Shop floor control integration with ERP vs standalone deployment

We’re evaluating deployment architectures for our new Apriso shop floor control implementation and I’m interested in hearing experiences with ERP-integrated versus standalone deployments. Our manufacturing operations have 12 production lines across 3 facilities, and we need to decide whether to tightly integrate SFC with our SAP system or maintain more independence.

The ERP integration approach would give us real-time visibility into material availability and work order status, but I’m concerned about performance dependencies and complexity. A standalone deployment would be simpler to manage and potentially more resilient, but we’d face data synchronization challenges and potential data silos between systems.

What trade-offs have others encountered? I’m particularly interested in understanding how integration decisions impact data visibility needs, system reliability, and long-term maintenance overhead. Are there hybrid approaches that balance integration benefits with operational independence?

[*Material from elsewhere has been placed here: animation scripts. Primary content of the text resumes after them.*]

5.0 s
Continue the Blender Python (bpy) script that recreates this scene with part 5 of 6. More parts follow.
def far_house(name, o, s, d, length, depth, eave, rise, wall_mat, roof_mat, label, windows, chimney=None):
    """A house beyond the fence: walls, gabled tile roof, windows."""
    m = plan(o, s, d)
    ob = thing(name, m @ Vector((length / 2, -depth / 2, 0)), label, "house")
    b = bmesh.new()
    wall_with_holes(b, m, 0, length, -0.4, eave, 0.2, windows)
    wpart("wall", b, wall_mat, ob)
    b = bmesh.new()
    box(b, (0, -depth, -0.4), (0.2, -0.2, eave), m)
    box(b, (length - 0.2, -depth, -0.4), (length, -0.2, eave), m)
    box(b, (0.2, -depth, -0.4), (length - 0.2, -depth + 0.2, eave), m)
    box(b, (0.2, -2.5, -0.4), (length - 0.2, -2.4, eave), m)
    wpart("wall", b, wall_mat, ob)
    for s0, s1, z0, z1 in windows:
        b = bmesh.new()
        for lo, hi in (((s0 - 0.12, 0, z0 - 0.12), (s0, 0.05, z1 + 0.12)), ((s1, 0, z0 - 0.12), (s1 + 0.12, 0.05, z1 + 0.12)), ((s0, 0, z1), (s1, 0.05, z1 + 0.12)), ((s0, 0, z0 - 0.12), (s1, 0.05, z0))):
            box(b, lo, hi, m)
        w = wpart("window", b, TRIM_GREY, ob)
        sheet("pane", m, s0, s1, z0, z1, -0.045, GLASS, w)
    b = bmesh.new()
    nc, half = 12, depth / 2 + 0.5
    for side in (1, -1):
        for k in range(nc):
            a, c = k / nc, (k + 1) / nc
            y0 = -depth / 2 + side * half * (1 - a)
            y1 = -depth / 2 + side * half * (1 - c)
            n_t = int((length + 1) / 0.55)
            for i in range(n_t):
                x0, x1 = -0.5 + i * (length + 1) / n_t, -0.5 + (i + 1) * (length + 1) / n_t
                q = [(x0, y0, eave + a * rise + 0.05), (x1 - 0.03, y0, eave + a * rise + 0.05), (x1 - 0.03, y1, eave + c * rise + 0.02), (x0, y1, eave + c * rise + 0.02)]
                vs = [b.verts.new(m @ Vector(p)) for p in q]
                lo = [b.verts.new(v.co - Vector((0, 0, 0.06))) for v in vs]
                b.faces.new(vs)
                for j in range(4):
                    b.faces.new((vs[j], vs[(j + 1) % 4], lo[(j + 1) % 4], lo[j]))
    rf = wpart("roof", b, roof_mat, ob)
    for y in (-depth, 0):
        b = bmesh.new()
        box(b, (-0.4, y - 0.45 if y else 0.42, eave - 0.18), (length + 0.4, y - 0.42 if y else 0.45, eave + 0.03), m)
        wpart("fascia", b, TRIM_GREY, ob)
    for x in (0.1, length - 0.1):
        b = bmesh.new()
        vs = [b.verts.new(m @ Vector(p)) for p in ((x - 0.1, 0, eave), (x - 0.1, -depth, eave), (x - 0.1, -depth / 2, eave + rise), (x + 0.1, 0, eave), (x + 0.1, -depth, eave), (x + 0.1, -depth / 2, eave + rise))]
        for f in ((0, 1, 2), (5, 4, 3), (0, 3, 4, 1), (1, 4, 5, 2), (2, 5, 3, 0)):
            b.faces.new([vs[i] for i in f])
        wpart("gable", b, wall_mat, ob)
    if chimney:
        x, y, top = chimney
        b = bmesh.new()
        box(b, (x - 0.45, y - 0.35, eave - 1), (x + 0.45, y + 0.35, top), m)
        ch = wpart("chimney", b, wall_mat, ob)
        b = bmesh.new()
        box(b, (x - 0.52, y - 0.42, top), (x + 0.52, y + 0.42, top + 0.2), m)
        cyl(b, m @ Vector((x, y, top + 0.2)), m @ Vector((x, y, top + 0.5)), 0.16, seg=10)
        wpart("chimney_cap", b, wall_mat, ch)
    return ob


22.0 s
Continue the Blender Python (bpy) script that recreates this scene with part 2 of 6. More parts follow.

I’ve implemented both approaches across different clients. The key question is your data latency requirements. If you need real-time material consumption and work order updates flowing to ERP for immediate financial postings, integration is necessary. But if you can tolerate 15-30 minute synchronization delays, a loosely coupled approach with scheduled data exchanges gives you much better resilience. The standalone deployment with batch integration actually reduces complexity in many ways - you’re not dealing with synchronous transaction dependencies and can optimize each system independently.

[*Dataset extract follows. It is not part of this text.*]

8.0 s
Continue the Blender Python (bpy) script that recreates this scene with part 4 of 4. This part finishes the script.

We actually implemented a hybrid approach that’s worked well. Critical master data like materials, BOMs, and routings sync from SAP to Apriso on a scheduled basis (every 15 minutes). Shop floor transactions and production events are captured in Apriso with local caching, then pushed to SAP in near-real-time through asynchronous messaging. This gives us data visibility when we need it while maintaining operational independence. If SAP is unavailable, shop floor operations continue uninterrupted and transactions queue for later processing. The key is designing your data model to support eventual consistency rather than requiring perfect synchronization at all times.

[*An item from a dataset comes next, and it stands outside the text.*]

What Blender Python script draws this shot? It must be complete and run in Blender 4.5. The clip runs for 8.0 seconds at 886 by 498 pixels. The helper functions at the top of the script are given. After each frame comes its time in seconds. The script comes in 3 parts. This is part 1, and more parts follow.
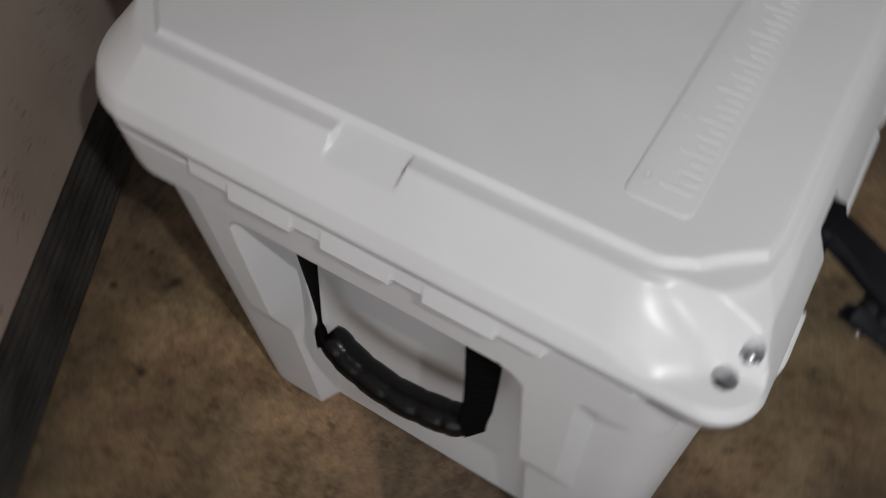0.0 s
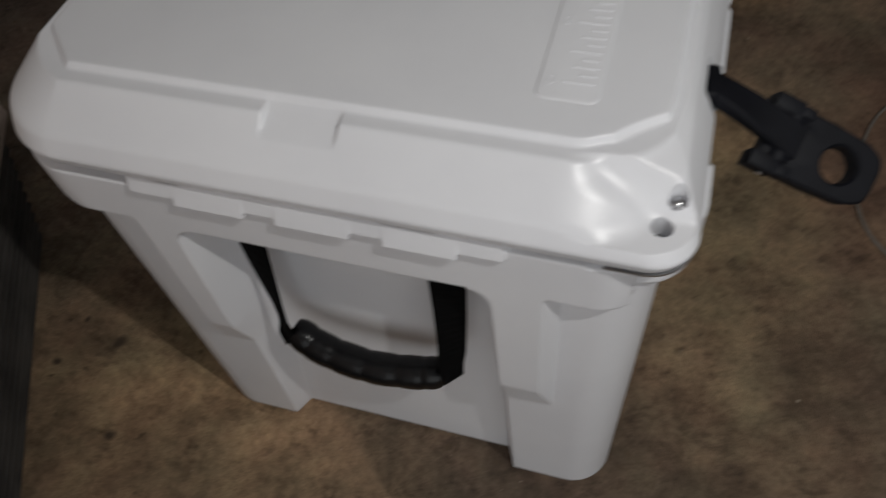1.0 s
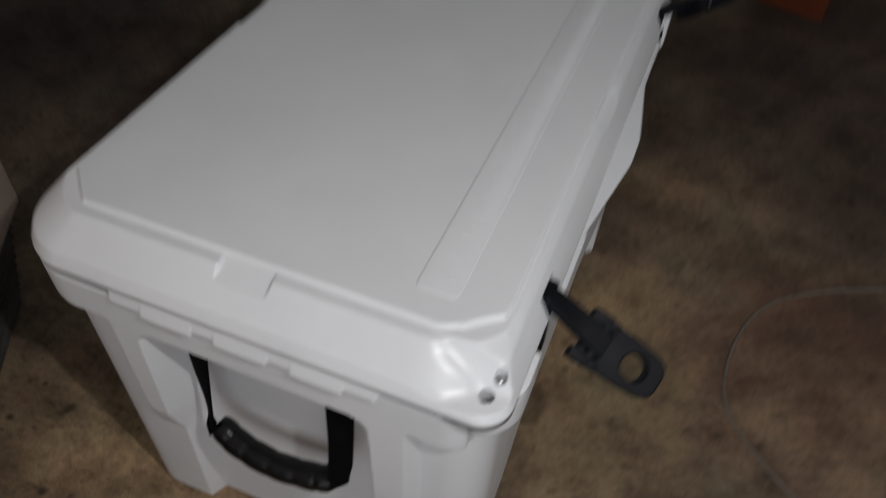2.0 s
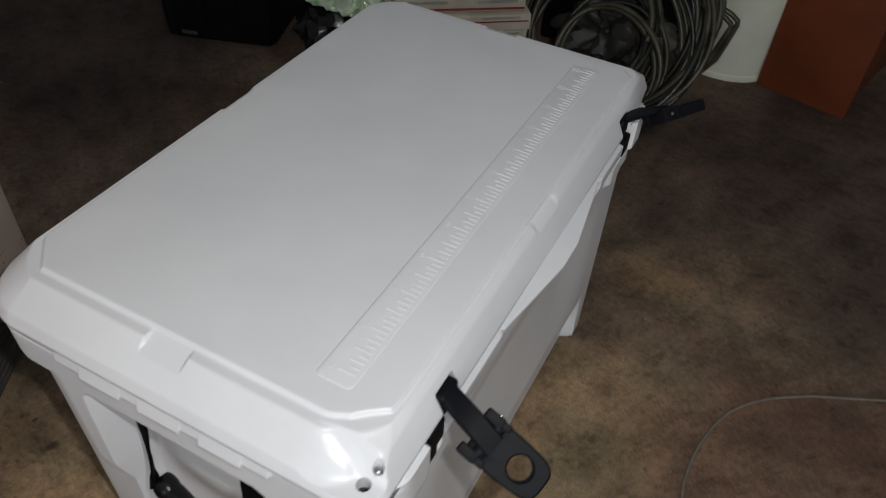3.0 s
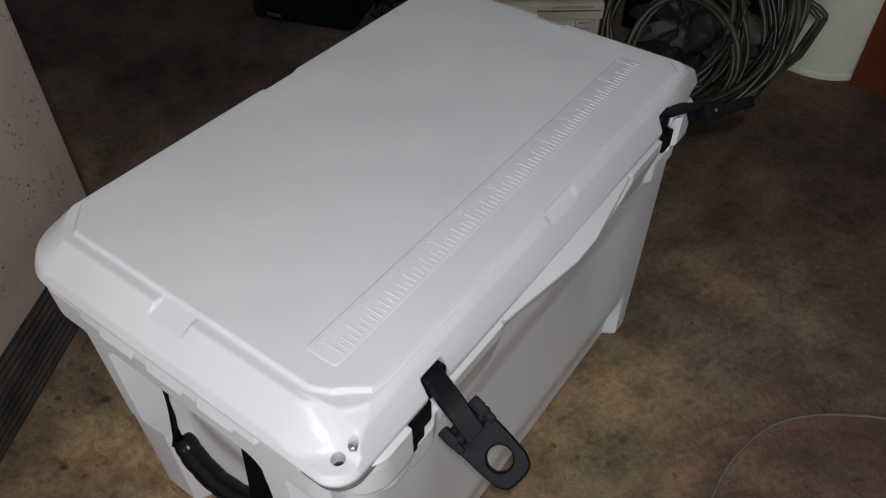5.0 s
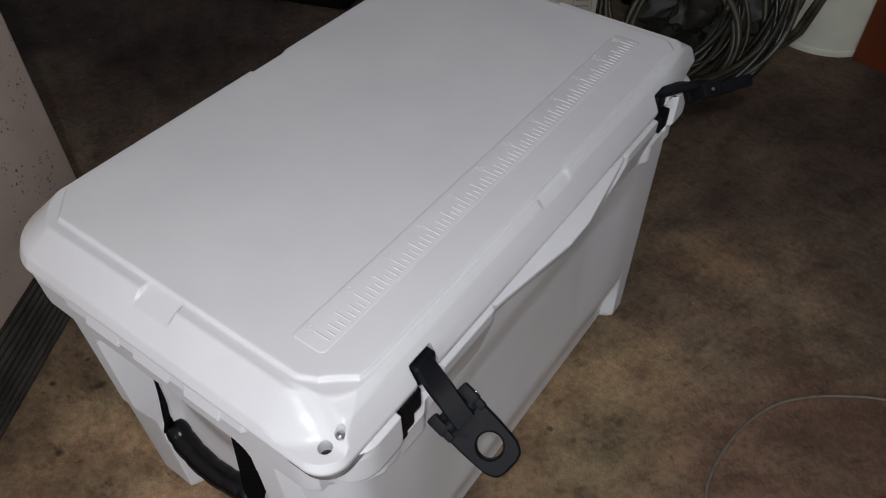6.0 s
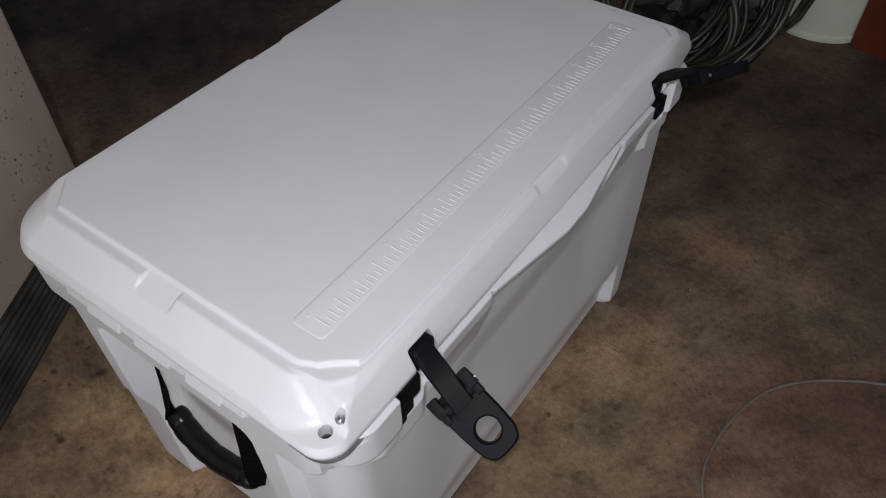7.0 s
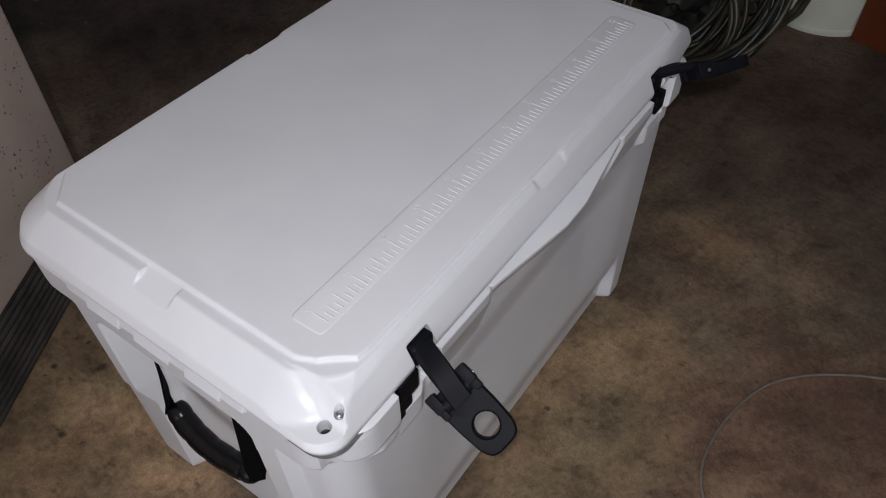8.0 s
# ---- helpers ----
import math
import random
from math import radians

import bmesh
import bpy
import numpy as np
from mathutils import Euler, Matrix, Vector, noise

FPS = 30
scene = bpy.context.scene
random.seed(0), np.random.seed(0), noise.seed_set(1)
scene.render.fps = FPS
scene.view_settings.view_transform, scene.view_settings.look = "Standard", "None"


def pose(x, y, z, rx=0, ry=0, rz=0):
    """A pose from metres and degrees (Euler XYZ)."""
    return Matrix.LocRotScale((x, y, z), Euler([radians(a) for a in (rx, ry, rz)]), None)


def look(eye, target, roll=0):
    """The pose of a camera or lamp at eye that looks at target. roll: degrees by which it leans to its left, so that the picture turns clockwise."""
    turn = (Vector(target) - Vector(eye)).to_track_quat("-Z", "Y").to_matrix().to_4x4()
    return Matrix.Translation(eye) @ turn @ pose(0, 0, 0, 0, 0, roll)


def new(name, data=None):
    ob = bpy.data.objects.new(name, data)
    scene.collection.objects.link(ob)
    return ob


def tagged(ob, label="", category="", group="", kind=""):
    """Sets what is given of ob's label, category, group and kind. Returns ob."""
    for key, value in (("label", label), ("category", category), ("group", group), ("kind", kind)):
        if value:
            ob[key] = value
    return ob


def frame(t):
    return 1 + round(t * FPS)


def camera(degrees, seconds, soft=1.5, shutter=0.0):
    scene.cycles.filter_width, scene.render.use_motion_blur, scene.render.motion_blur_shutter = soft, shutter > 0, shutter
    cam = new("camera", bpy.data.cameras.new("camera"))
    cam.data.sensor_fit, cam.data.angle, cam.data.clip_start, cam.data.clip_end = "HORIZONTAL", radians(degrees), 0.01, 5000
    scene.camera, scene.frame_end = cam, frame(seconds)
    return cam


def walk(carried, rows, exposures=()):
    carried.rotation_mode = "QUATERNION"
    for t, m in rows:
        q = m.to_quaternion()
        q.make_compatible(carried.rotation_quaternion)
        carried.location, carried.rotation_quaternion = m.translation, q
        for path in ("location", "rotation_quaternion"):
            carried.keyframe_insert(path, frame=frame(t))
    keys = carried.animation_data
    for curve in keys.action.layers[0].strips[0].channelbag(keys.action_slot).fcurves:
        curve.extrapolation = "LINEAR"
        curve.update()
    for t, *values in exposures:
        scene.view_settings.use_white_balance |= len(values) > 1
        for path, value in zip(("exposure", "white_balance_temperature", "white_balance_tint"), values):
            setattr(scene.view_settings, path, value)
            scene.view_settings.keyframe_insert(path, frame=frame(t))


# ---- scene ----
cam = camera(60.3, 8.0, soft=1.05, shutter=0.8)
PATH = [
    (0, (0.173, -0.135, 0.771), (-0.455, 0.794, -0.885), -2.6),
    (0.5, (0.144, -0.177, 0.771), (-0.358, 0.826, -0.884), -11.6),
    (1, (0.178, -0.199, 0.773), (-0.262, 0.87, -0.858), -7.7),
    (1.5, (0.214, -0.206, 0.808), (-0.202, 0.972, -0.754), -1.5),
    (2, (0.257, -0.244, 0.916), (-0.186, 1.054, -0.54), 4.2),
    (2.2, (0.281, -0.256, 0.953), (-0.204, 1.087, -0.447), 5.1),
    (3.3, (0.399, -0.169, 0.984), (-0.316, 1.114, -0.374), 2.1),
    (3.5, (0.416, -0.157, 0.986), (-0.357, 1.091, -0.372), 0.9),
    (4, (0.438, -0.152, 0.985), (-0.371, 1.068, -0.378), 0.7),
    (4.5, (0.447, -0.157, 0.989), (-0.389, 1.034, -0.384), 0.3),
    (5.8, (0.443, -0.145, 0.98), (-0.38, 0.986, -0.45), -0.1),
    (6, (0.449, -0.14, 0.981), (-0.37, 0.989, -0.453), -0.3),
    (6.5, (0.453, -0.142, 0.984), (-0.359, 0.979, -0.46), -0.5),
    (7, (0.452, -0.144, 0.983), (-0.351, 0.97, -0.471), -0.4),
    (7.5, (0.455, -0.143, 0.984), (-0.348, 0.965, -0.475), -0.4),
    (8, (0.453, -0.142, 0.985), (-0.344, 0.96, -0.481), -0.5),
]
walk(cam, [(t, look(eye, target, roll)) for t, eye, target, roll in PATH],
     [(0.0, 0.06, 6560, 8), (1.0, -0.06, 6560, 8), (2.2, 0.12, 6440, 8), (3.3, 0.49, 6400, 6), (4.5, 0.47, 6360, 8), (5.8, 0.45, 6320, 10), (8.0, 0.43, 6250, 12)])

# ---- world and light ----
world = bpy.data.worlds.new("garage_air")
scene.world = world
world.use_nodes = True
world.node_tree.nodes["Background"].inputs[0].default_value = (0.55, 0.6, 0.7, 1)
world.node_tree.nodes["Background"].inputs[1].default_value = 0.02


def point_lamp(name, place, watts, radius, colour):
    data = bpy.data.lights.new(name, "POINT")
    data.energy, data.shadow_soft_size, data.color = watts, radius, colour
    lamp = new(name, data)
    lamp.location = place
    return lamp


# the phone's own torch beside its lens
point_lamp("torch_light", (0.465, -0.185, 1.075), 10.0, 0.009, (1.0, 0.985, 0.97))

# soft cool fill lamp added behind the camera, in an unseen wall opening
fill_light = bpy.data.lights.new("fill_light", "AREA")
fill_light.shape, fill_light.size, fill_light.size_y, fill_light.energy, fill_light.color = "RECTANGLE", 4.2, 2.05, 30.0, (0.95, 0.97, 1.0)
fill_lamp = new("fill_light", fill_light)
fill_lamp.matrix_basis = look((0.95, -2.27, 1.05), (0.95, 1, 1.05))


# ---- materials ----
def material(name, base, rough=0.5, metal=0.0, spec=0.5):
    m = bpy.data.materials.new(name)
    m.use_nodes = True
    b = m.node_tree.nodes["Principled BSDF"]
    b.inputs["Base Color"].default_value = (*base, 1)
    b.inputs["Roughness"].default_value = rough
    b.inputs["Metallic"].default_value = metal
    b.inputs["Specular IOR Level"].default_value = spec
    return m


def nodes(m):
    t = m.node_tree
    return t, t.nodes["Principled BSDF"]


def add(t, kind, **values):
    n = t.nodes.new(kind)
    for key, value in values.items():
        n.inputs[key.replace("_", " ")].default_value = value
    return n


def coords(t):
    return t.nodes.new("ShaderNodeTexCoord").outputs["Object"]


def noise_of(t, where, scale, detail=4.0, rough=0.55):
    n = add(t, "ShaderNodeTexNoise", Scale=scale, Detail=detail, Roughness=rough)
    t.links.new(where, n.inputs["Vector"])
    return n.outputs["Fac"]


def ramp_of(t, fac, stops):
    n = t.nodes.new("ShaderNodeValToRGB")
    e = n.color_ramp.elements
    while len(e) < len(stops):
        e.new(0.5)
    for el, (p, c) in zip(e, stops):
        el.position, el.color = p, (*c, 1)
    t.links.new(fac, n.inputs["Fac"])
    return n.outputs["Color"]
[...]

The deployment architecture decision should also consider your organization’s IT capabilities and support model. Tightly integrated systems require staff who understand both MES and ERP deeply, which can be hard to find and expensive. Standalone deployments allow more specialization - your shop floor team focuses on production systems while ERP team handles financials. However, this can create organizational silos that mirror the data silos. I’ve found that companies with strong integration teams and good cross-functional collaboration succeed with either approach, while those with siloed IT organizations struggle regardless of technical architecture.